The format has to set the price

As of publish day, FFN's enriched PPR board has Kelce at TE11 with a medium confidence band. That is the right neighborhood for a conditional pick. It says he is useful if the route and red-zone pieces hold, not that he should be pushed ahead of tight ends with steadier weekly volume.

Standard scoring changes the conversation. The same projection profile loses a lot of appeal when short catches do not move your lineup. In PPR, a five-catch afternoon can keep you alive while you wait for the touchdown. In standard, that same box score turns into a shrug unless the goal-line work is real.

The ranking profile also argues for a wider range of outcomes. PPR keeps Kelce in the back half of the TE1 range; standard scoring treats the same player with much less patience. Keep the price low enough for the version where the Chiefs are good and your fantasy tight end is just ordinary.

So the draft rule should be format-specific. In PPR, Kelce belongs in the range where you are choosing between uncertain tight ends, touchdown hunters, and players who still need their route share to grow.
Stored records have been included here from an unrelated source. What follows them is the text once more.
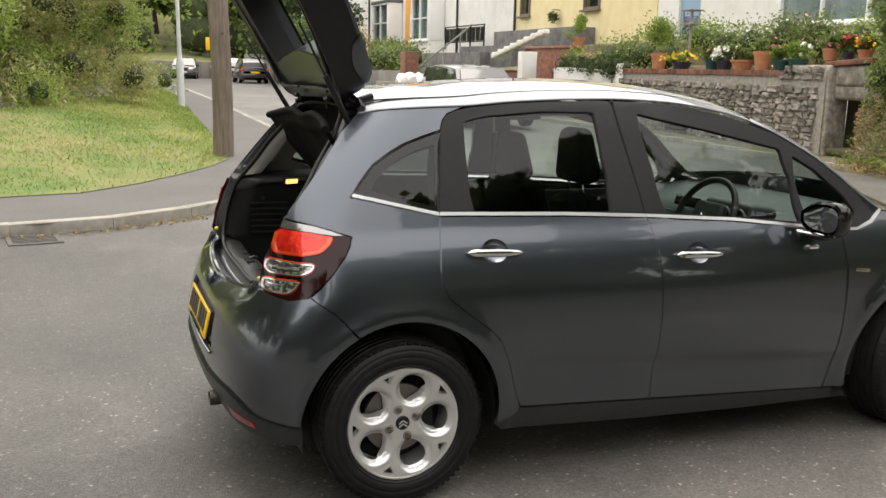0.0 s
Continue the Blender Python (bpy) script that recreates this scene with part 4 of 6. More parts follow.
# raised trim panel above the hinge with brackets and slots
trim_o = fillet([(0.045, -0.40), (0.045, 0.40), (0.14, 0.455), (0.185, 0.30), (0.215, 0.0), (0.185, -0.30), (0.14, -0.455)], 0.04)
panel("tailgate_trim_pad", [(u * 0.6 + 0.075, y * 0.93) for u, y in trim_o], lambda u, y: gate_pt(u, y, -0.062), GATE_TRIM, gate, step=0.05, lip=0.012)
for y in (-0.265, 0.265):
    br = part("gate_bracket", box_bm((0.02, 0.045, 0.018), tuple(gate_pt(0.02, y, -0.072)), 0.004, (0, 30, 0)), BLACK, gate)
    v, f = tube([gate_pt(0.005, y - 0.012, -0.078), gate_pt(-0.008, y - 0.010, -0.085), gate_pt(-0.008, y + 0.010, -0.085), gate_pt(0.005, y + 0.012, -0.078)], 0.003, 6)
    raw("bracket_loop", v, f, SEAL, br)
    v, f = tube([gate_pt(0.058, y - 0.09, -0.075), gate_pt(0.062, y, -0.077), gate_pt(0.058, y + 0.10, -0.075)], 0.006, 6)
    raw("trim_slot", v, f, SEAL, gate)
    hg = part("gate_hinge", box_bm((0.11, 0.035, 0.022), (-0.045, y * 1.45, 1.442), 0.006, (0, -20, 0)), BLACK, gate)
v, f = tube(curve_through([(-0.07, -0.40, 1.425), (-0.10, -0.425, 1.455), (-0.085, -0.43, 1.475), (-0.085, -0.40, 1.50)], 6), 0.005, 6)
raw("wiring_tube", v, f, BLACK, gate)
# gas struts
for sgn in (-1, 1):
    a = Vector((-0.100, sgn * 0.497, 1.330))
    c = Vector((-0.215, sgn * 0.538, 1.532))
    d = (c - a).normalized()
    v, f = tube([a, c], [0.011, 0.011], 12)
    st = raw("gas_strut", v, f, GATE_TRIM, gate, "black gas strut")
    v, f = tube([c, c + d * 0.21], 0.0045, 10)
    raw("strut_rod", v, f, SEAL, st)
    v, f = tube([a - d * 0.015, a + d * 0.012], 0.013, 10)
    raw("strut_end", v, f, BLACK, st)
rows = []
for sgn in (0,):
    for y in np.linspace(-0.47, 0.47, 25):
        k = abs(y) / 0.47
        top = Vector((-0.052 - 0.02 * k ** 3, y, 1.476 - 0.034 * k ** 2.5))
        bot = Vector((-0.055 - 0.05 * k ** 2, y * 0.90, 1.418 - 0.035 * k ** 2.5))
        rows.append([top, top.lerp(bot, 0.3) + Vector((0.03, 0, 0)), top.lerp(bot, 0.7) + Vector((0.03, 0, 0)), bot])
v, f = strip(rows)
# painted panel coloured satin black for the tailgate's dark reflection in it
raw("roof_header_panel", v, f, VINYL, car)

# ---- cabin ----
rows = [[(x, y, 1.40 - 0.03 * abs(y / 0.5) ** 3 + 0.02 * math.sin(math.pi * (x + 0.05) / 1.7)) for y in np.linspace(-0.50, 0.50, 13)] for x in np.linspace(-0.04, 1.60, 12)]
v, f = strip(rows)
raw("roof_lining", v, f, BEIGE, car)
part("cabin_floor", box_bm((1.75, 1.35, 0.04), (1.25, 0, 0.34), 0.01), CARPET, car)


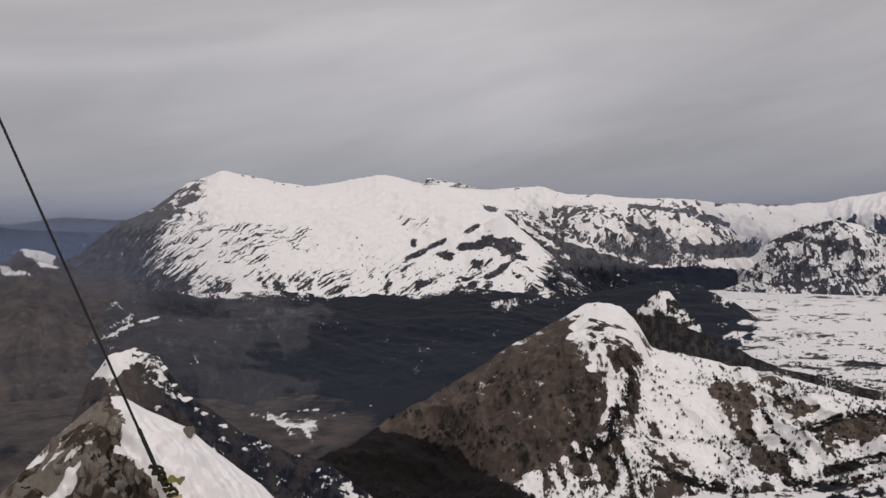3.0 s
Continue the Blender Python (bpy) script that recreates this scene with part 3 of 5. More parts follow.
KNOB_SNOW = (
    (1.05, ((0.57, -3.02), (1.3, -3.1), (2.35, -3.75), (1.4, -3.55))),
    (1.05, ((2.2, -2.80), (3.3, -2.75), (4.2, -2.99), (5.01, -3.45), (4.1, -3.35), (3.0, -3.15))),
    (1.05, ((4.9, -2.36), (6.24, -2.55), (7.3, -2.95), (8.4, -3.49), (7.1, -3.4), (5.9, -2.9))),
    (1.05, ((7.4, -1.80), (8.7, -1.95), (9.5, -2.43), (9.85, -3.06), (8.8, -3.0), (8.1, -2.4))),
)
SPUR_MARKS = (
    (12.6, -8.7, 1.5, 0.75, 35, 0.95),
    (13.76, -7.75, 1.2, 0.45, 0, 0.8),
    (14.9, -8.85, 0.8, 1.1, -40, 0.35),
    (16.0, -10.84, 1.42, 0.28, -35, 0.3),
)
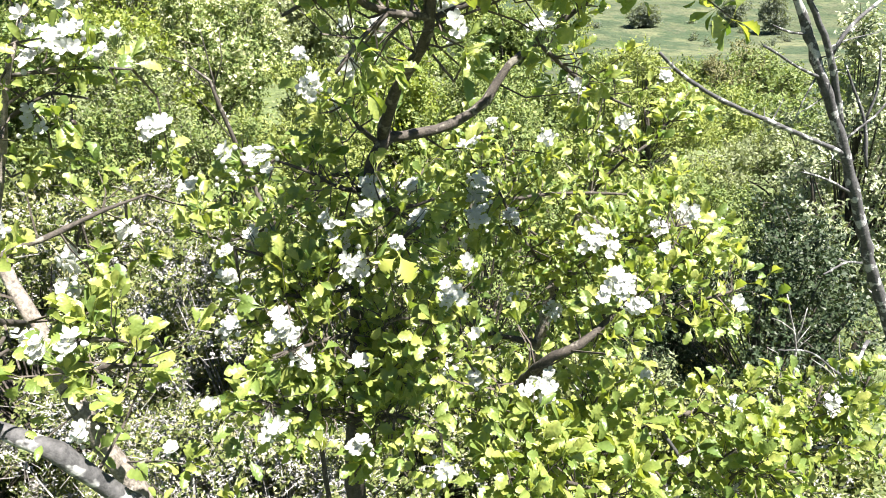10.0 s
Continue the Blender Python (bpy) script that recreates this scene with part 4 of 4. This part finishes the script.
limb("low", "branch", 2.2, [(0.327, 0.540, 1.064, 0.0013), (0.319, 0.500, 1.063, 0.0011), (0.320, 0.470, 1.056, 0.0009)])
limb("low", "branch", 2.4, [(0.328, 0.500, 0.994, 0.0018), (0.232, 0.430, 1.103, 0.0014), (0.157, 0.410, 1.141, 0.0009)])
limb("low", "branch", 2.4, [(0.393, 0.500, 1.020, 0.0018), (0.383, 0.450, 1.077, 0.0014), (0.428, 0.440, 1.071, 0.0009)])

limb("edge", "trunk", 1.6, [(-0.420, 0.270, 0.000, 0.0140), (-0.410, 0.270, 0.600, 0.0100), (-0.492, 0.260, 1.222, 0.0054), (-0.450, 0.250, 1.287, 0.0045), (-0.408, 0.240, 1.331, 0.0032), (-0.377, 0.230, 1.386, 0.0023), (-0.359, 0.225, 1.420, 0.0018), (-0.329, 0.220, 1.446, 0.0011)],
     [(-0.311, 0.220, 1.446, 0.009)])
limb("edge", "branch", 2.2, [(-0.450, 0.250, 1.287, 0.0022), (-0.384, 0.235, 1.310, 0.0018), (-0.356, 0.225, 1.316, 0.0014), (-0.329, 0.220, 1.336, 0.0009)],
     [(-0.288, 0.270, 1.315, 0.022), (-0.285, 0.240, 1.324, 0.018)])
limb("edge", "branch", 1.8, [(-0.408, 0.240, 1.331, 0.0018), (-0.361, 0.225, 1.351, 0.0014), (-0.341, 0.220, 1.361, 0.0009)],
     [(-0.330, 0.210, 1.372, 0.013)])
limb("edge", "branch", 1.8, [(-0.377, 0.230, 1.386, 0.0018), (-0.337, 0.215, 1.400, 0.0014), (-0.309, 0.205, 1.401, 0.0008)],
     [(-0.319, 0.220, 1.417, 0.007)])

left_tree = hawthorn(HAWTHORNS["left"], "young hawthorn in white flower with open, sparse branches", 101, 0.0145, 0.98, trunk_bark=BARK_PALE, bare=0.4)
right_tree = hawthorn(HAWTHORNS["right"], "dense hawthorn in white flower with a dark trunk", 102, 0.0150, 1.85, bare=0.25)
hawthorn(HAWTHORNS["rear"], "leafy hawthorn with grey stems standing behind another", 103, 0.0160, 1.3, trunk_bark=BARK_PALE)
hawthorn(HAWTHORNS["low"], "low spreading hawthorn branches in fresh leaf", 104, 0.0180, 1.35, bare=0.2)
hawthorn(HAWTHORNS["edge"], "hawthorn shoots with large fresh leaves and few flowers", 105, 0.0175, 0.9)

# one rust-brown leaf at a shoot's tip and an old dried berry on its stalk
for at, axis, nor, s in (((-0.2011, 0.1780, 1.4460), (-0.3, -0.1, 0.9), (0.2, -0.9, 0.3), 0.0062),
                         ((-0.2032, 0.1760, 1.4409), (-0.2, 0.2, 0.8), (0.2, -0.9, 0.3), 0.0080),
                         ((-0.2024, 0.1950, 1.4251), (0.2, 0.1, -0.8), (0.2, -0.9, 0.3), 0.0060),
):
    t = frames_for(np.array([axis], float), np.array([nor], float))[0]
    part("leaf", mesh_np("leaf", *LEAF_FINE[5], RUST, True), left_tree, Matrix.Translation(at) @ Matrix(t.tolist()).to_4x4() @ Matrix.Scale(s, 4), "rust-brown young leaf")
LIME_LEAF = mesh_np("leaf", *hawthorn_leaf(0.62, 0.2, 1.3, 0.25, True), LEAF_LIME, True)
for at, axis, s in (((0.100, 0.415, 1.310), (0.35, -0.3, -0.8), 0.0165), ((0.097, 0.417, 1.308), (-0.8, -0.1, -0.5), 0.011)):
    t = frames_for(np.array([axis], float), np.array([(0.2, -0.85, 0.5)], float))[0]
    part("leaf", LIME_LEAF, right_tree, Matrix.Translation(at) @ Matrix(t.tolist()).to_4x4() @ Matrix.Scale(s, 4), "large lime-yellow lobed leaf")
BERRY_AT = Vector((-0.0941, 0.5000, 1.3918))
berry = bmesh.new()
bmesh.ops.create_uvsphere(berry, u_segments=10, v_segments=7, radius=0.0026)
for q in berry.verts:
    q.co.z *= 1.25
berry_mesh = bpy.data.meshes.new("berry")
berry.to_mesh(berry_mesh)
berry.free()
berry_mesh.materials.append(BERRY)
part("berry", berry_mesh, left_tree, Matrix.Translation(BERRY_AT), "shrivelled black berry from last year")
part("berry_stalk", mesh_np("berry_stalk", *sticks([BERRY_AT], [BERRY_AT + Vector((0.002, 0.001, 0.017))], 0.0005, 0.0005), TWIG), left_tree)


# ---- bare dead tree and twigs ----
def dead_tree(name, label, lines, seed, twigs=0, wood=DEADWOOD):
    rng = np.random.default_rng(seed)
    root = thing(name, lines[0][0][:3], label, "dead tree", "bare wood")
    for i, points in enumerate(lines):
        line = spline(points, 0.02)
        part("trunk" if i == 0 else "branch", mesh_np("dead_branch", *tube(line, 9, 0.14, rng), wood, True), root)
        for _ in range(int(twigs * len(line) / 20)):
            k = int(rng.integers(len(line) // 3, len(line)))
            a = line[k, :3]
            d = rng.normal(0, 1, 3)
            d[2] = abs(d[2])
            b = a + d / np.linalg.norm(d) * rng.uniform(0.01, 0.05)
            part("spur", mesh_np("spur", *sticks([a], [b], min(0.002, line[k, 3] * 0.5), 0.0006), wood), root)
    return root


DEAD = {}


def bare(tree, points):
    """One line of dead wood, as (x, y, z, radius)."""
    DEAD.setdefault(tree, []).append(points)


bare("tree", [(1.470, 1.220, -0.150, 0.0237), (1.420, 1.210, 0.200, 0.0190), (1.330, 1.200, 0.482, 0.0160), (1.230, 1.200, 0.730, 0.0140), (1.152, 1.200, 0.890, 0.0122), (1.099, 1.200, 1.021, 0.0112), (1.039, 1.200, 1.165, 0.0105), (0.977, 1.200, 1.289, 0.0098), (0.929, 1.200, 1.390, 0.0077), (0.888, 1.200, 1.458, 0.0063), (0.837, 1.200, 1.523, 0.0042)])
bare("tree", [(1.039, 1.200, 1.181, 0.0063), (0.991, 1.190, 1.309, 0.0059), (0.928, 1.180, 1.410, 0.0053), (0.884, 1.170, 1.484, 0.0042)])
bare("tree", [(1.053, 1.200, 1.131, 0.0049), (0.897, 1.150, 1.195, 0.0046), (0.717, 1.080, 1.270, 0.0038), (0.623, 1.040, 1.319, 0.0032), (0.566, 1.010, 1.359, 0.0021)])
bare("tree", [(0.981, 1.200, 1.277, 0.0032), (0.915, 1.180, 1.303, 0.0024), (0.865, 1.160, 1.327, 0.0024), (0.827, 1.150, 1.345, 0.0024)])
bare("tree", [(0.950, 1.200, 1.355, 0.0024), (0.896, 1.180, 1.362, 0.0021), (0.840, 1.150, 1.378, 0.0015)])
bare("tree", [(1.081, 1.200, 1.050, 0.0028), (0.994, 1.170, 1.094, 0.0024), (0.922, 1.140, 1.120, 0.0015)])
bare("tree", [(1.131, 1.200, 0.897, 0.0028), (1.008, 1.100, 0.949, 0.0021), (0.923, 1.050, 0.955, 0.0014)])
bare("tree", [(0.988, 1.190, 1.315, 0.0038), (1.008, 1.190, 1.348, 0.0042), (1.043, 1.200, 1.377, 0.0038), (1.121, 1.220, 1.420, 0.0028)])
bare("tree", [(0.921, 1.180, 1.408, 0.0021), (0.935, 1.170, 1.421, 0.0018), (0.957, 1.160, 1.438, 0.0014), (0.975, 1.160, 1.463, 0.0010)])
bare("tree", [(0.985, 1.190, 1.331, 0.0018), (1.026, 1.200, 1.341, 0.0015), (1.105, 1.220, 1.349, 0.0011)])
bare("tree", [(1.150, 1.250, 1.084, 0.0035), (1.148, 1.270, 1.172, 0.0035), (1.118, 1.280, 1.240, 0.0028), (1.096, 1.280, 1.285, 0.0014)])
bare("tree", [(1.148, 1.270, 1.172, 0.0028), (1.166, 1.270, 1.238, 0.0024), (1.159, 1.270, 1.314, 0.0018)])
bare("tree", [(0.972, 1.200, 1.279, 0.0014), (0.950, 1.200, 1.235, 0.0011), (0.937, 1.200, 1.199, 0.0007)])
bare("tree", [(0.995, 1.200, 1.242, 0.0014), (0.963, 1.200, 1.223, 0.0011), (0.941, 1.200, 1.214, 0.0007)])
bare("tree", [(1.046, 1.200, 1.153, 0.0028), (1.076, 1.200, 1.176, 0.0024), (1.108, 1.200, 1.197, 0.0024), (1.157, 1.200, 1.257, 0.0018)])
bare("tree", [(1.178, 1.200, 0.713, 0.0042), (1.046, 1.100, 0.707, 0.0028), (0.922, 1.050, 0.799, 0.0018), (0.814, 1.000, 0.846, 0.0010)])
bare("sapling", [(0.044, 0.840, 0.000, 0.0044), (0.024, 0.820, 1.076, 0.0034), (0.006, 0.860, 1.169, 0.0032), (-0.011, 0.900, 1.215, 0.0032), (-0.033, 0.930, 1.282, 0.0032), (-0.048, 0.930, 1.334, 0.0027), (-0.056, 0.930, 1.369, 0.0021), (-0.077, 0.930, 1.388, 0.0009), (-0.106, 0.930, 1.401, 0.0005)])
bare("sapling", [(-0.051, 0.930, 1.334, 0.0013), (-0.052, 0.930, 1.370, 0.0010), (-0.059, 0.930, 1.430, 0.0005)])
bare("sapling", [(-0.052, 0.930, 1.363, 0.0008), (-0.039, 0.930, 1.391, 0.0006), (-0.037, 0.930, 1.426, 0.0003)])
bare("sapling", [(-0.058, 0.930, 1.363, 0.0008), (-0.075, 0.930, 1.378, 0.0005), (-0.079, 0.930, 1.413, 0.0003)])
bare("sapling", [(-0.035, 0.930, 1.289, 0.0008), (-0.066, 0.930, 1.338, 0.0006), (-0.093, 0.930, 1.378, 0.0003)])
bare("twigs", [(0.907, 1.050, 0.000, 0.0038), (0.880, 1.035, 0.660, 0.0030), (0.873, 1.030, 0.741, 0.0026), (0.870, 1.030, 0.834, 0.0022), (0.853, 1.030, 0.890, 0.0016), (0.840, 1.030, 0.935, 0.0010)])
bare("twigs", [(0.870, 1.030, 0.834, 0.0016), (0.878, 1.030, 0.872, 0.0013), (0.884, 1.030, 0.905, 0.0008)])
bare("twigs", [(0.862, 1.030, 0.862, 0.0014), (0.835, 1.030, 0.884, 0.0011), (0.816, 1.030, 0.893, 0.0007)])
bare("twigs", [(0.890, 1.030, 0.600, 0.0022), (0.846, 1.020, 0.745, 0.0018), (0.838, 1.020, 0.793, 0.0013), (0.828, 1.020, 0.828, 0.0010), (0.806, 1.020, 0.842, 0.0007)])
bare("twigs", [(0.900, 1.030, 0.560, 0.0022), (0.975, 1.030, 0.733, 0.0016), (0.962, 1.030, 0.805, 0.0012), (0.957, 1.030, 0.840, 0.0007)])
bare("twigs", [(0.975, 1.030, 0.733, 0.0016), (0.945, 1.030, 0.770, 0.0013), (0.905, 1.030, 0.800, 0.0008)])
dead_tree("dead_tree", "leafless grey tree with white lichen patches", DEAD["tree"], 201, 5)
dead_tree("dead_sapling", "small leafless sapling with pale forked twigs", DEAD["sapling"], 202, 4, BARK)
dead_tree("dead_twigs", "pale dry bare twigs standing in shade", DEAD["twigs"], 203, 3, GREYTWIG)


# ---- far village ----
def house(x, y, z, w, d, h, turn):
    """A small plastered house with a tiled gable roof."""
    root = thing("house", (x, y, z), "small plastered house with a red tiled roof on the far ridge", "house", "far village")
    m = Matrix.Translation((x, y, z)) @ Matrix.Rotation(turn, 4, "Z")
    v = [(sx * w / 2, sy * d / 2, q) for q in (-2.0, h) for sx, sy in ((-1, -1), (1, -1), (1, 1), (-1, 1))]
    part("wall", mesh_np("wall", v, [(0, 1, 5, 4), (1, 2, 6, 5), (2, 3, 7, 6), (3, 0, 4, 7)], PLASTER), root, m)
    e, r = 0.5, h + d * 0.32
    v = [(-w / 2 - e, -d / 2 - e, h - 0.2), (w / 2 + e, -d / 2 - e, h - 0.2), (w / 2 + e, 0, r), (-w / 2 - e, 0, r), (w / 2 + e, d / 2 + e, h - 0.2), (-w / 2 - e, d / 2 + e, h - 0.2)]
    part("roof", mesh_np("roof", v, [(0, 1, 2), (0, 2, 3), (3, 2, 4), (3, 4, 5), (0, 3, 5), (1, 4, 2)], ROOF), root, m)
    for i in range(2):
        q = (i - 0.5) * w * 0.5
        v = [(q - 0.6, -d / 2 - 0.06, h * 0.35), (q + 0.6, -d / 2 - 0.06, h * 0.35), (q + 0.6, -d / 2 - 0.06, h * 0.75), (q - 0.6, -d / 2 - 0.06, h * 0.75)]
        part("window", mesh_np("window", v, [(0, 1, 2, 3)], DARKWOOD), root, m)


rng = np.random.default_rng(9)
for _ in range(16):
    az, r = rng.uniform(23.0, 30.5), rng.uniform(1330, 1480)
    x, y = r * math.sin(radians(az)), r * math.cos(radians(az))
    house(x, y, ground_height(r, az), rng.uniform(6, 9), rng.uniform(5, 7), rng.uniform(3, 5.5), rng.uniform(-0.6, 0.6))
In standard, wait longer unless your alternatives are already thin. The bet is Mahomes trust plus passing structure. The risk is that trust turning into a few important NFL snaps that do not add up to enough fantasy points.

The draft rule is simple

Set the tier break before your draft starts. If the stable tight ends are gone and Kelce is priced around the back half of the TE1 range, he is draftable as a conditional starter. If he costs a pick that assumes the old weekly ceiling, let someone else buy the memory.

The watch points are routes with Mahomes, third-down presence, and red-zone involvement. You do not need all three to be perfect, but you need the route piece first. Once that goes, everything else turns into touchdown chasing.

Kelce is not a retirement story and he is not a blind fade. He is a role check attached to one of the league's best passing structures. Draft the current job, not the highlight reel.